Left-wing populism

The currency of Venezuelan politics

In late February, Venezuela’s political crisis was escalating. Both the government and the opposition used mass rallies to show their strength. The international community should not fan the flames.
Opposition leader Juan Guaidó addressing a rally in Caracas in early February. Leo Alvarez/picture-alliance/Sputnik/dpa Opposition leader Juan Guaidó addressing a rally in Caracas in early February.

The mobilisation of protestors in Venezuela is a response to the hardships people are facing. The government of President Nicolas Maduro has mismanaged the economy and curtailed political rights. People suffer food shortages, unemployment, hyper-inflation and increasingly precarious health care.

The multitude of protest marches since January is not new. For more than a decade, similar demonstrations have been recurring. They are a standard tool of political mobilisation. Maduro’s camp uses them too. Hugo Chávez, Maduro’s predecessor, was a left-wing populist whose promise of social justice appealed to masses of people. Chavistas have always used rallies to consolidate their power.

The main difference between previous opposition protests and the current rallies is that marches against Maduro are now taking place in former Chavista strongholds and even include former Chavistas. Huge opposition rallies not only challenge the power of the government that claims to be directly represent “the people”. They fracture its legitimacy. In the same sense, mass mobilisation by the government boosts its credentials. Mass mobilisation is now the currency of Venezuelan politics.

Observers have counted more than 2,500 opposition marches this year. It is no coincidence that Juan Guaidó, the opposition leader and speaker of the legislature, swore himself in as interim president during a march. He has a reputation of a moderate who is not linked closely to the oligarchy. He appeals to people who are angry for a broad spectrum of different reasons, including political, economic and social grievances.

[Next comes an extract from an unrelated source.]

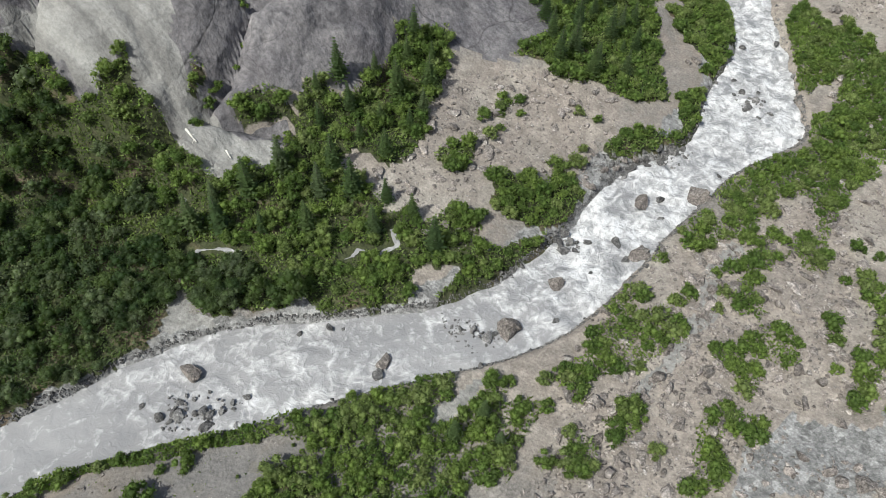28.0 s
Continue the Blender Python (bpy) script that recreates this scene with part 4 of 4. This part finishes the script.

In response, the Chavistas are mobilising too. They want the domestic and international public to see that the opposition does not represent the whole population of Venezuela. At the same time, military drills are broadcast to prove that Maduro still enjoys the support of the armed forces.

Pro- and anti-Maduro rallies are happening in other countries, moreover, with repercussions in Venezuela. The so called “international community” has an impact on the domestic balance of power.

A significant number of foreign governments, including from the EU, has taken an anti-Maduro stance. They demand a regime change. For several reasons, this approach is dangerous:

  • Explicit threats of military intervention by the US administration were probably meant to intimidate Maduro, but they have actually strengthened him. Venezuelans value their sovereignty, and the military leadership is mostly rallying behind Maduro.
  • Venezuela has the world’s biggest oil reserves. Fears of escalating political violence are driving up the oil price, so the revenues of Maduro’s government are increasing. The higher the oil price rises, the better his chances of staying in power become.
  • International polarisation is pushing the Maduro government into the corner of China, Russia and other powers that want to enhance their global influence.
  • US President Donald Trump and Brazilian President Jair Bolsonaro are unconvincing advocates of democracy in Venezuela, because they have shown contempt for relevant principles at home and abroad. It adds to the problems that Elliott Abrams, the special US envoy for the crisis in Venezuela, has a history of backing violent right-wing extremists in El Salvador, Nicaragua and Guatemala during civil wars in the 1980s.

The threat of military intervention is destructive. Ousting the regime of a resource-rich country by force has regularly resulted in civil war and the collapse of state institutions. There is no reason to believe things would be different in Venezuela.

Guaidó is aware of these risks. The opposition wants a political transition, not a civil war. Therefore, Guaidó offered amnesty to leading Chavistas – including Maduro – and the security forces. In this difficult situation, foreign governments must not fan the flames. The challenge is to support legitimate demands for democratic governance without playing into the hands of the Chavistas. Mexico and Uruguay are setting a good example by insisting on negotiations between Venezuela’s opposition and government.

Fabio Andrés Díaz Pabón is a research associate at Rhodes University in South Africa and a researcher at the International Institute of Social Studies in The Hague.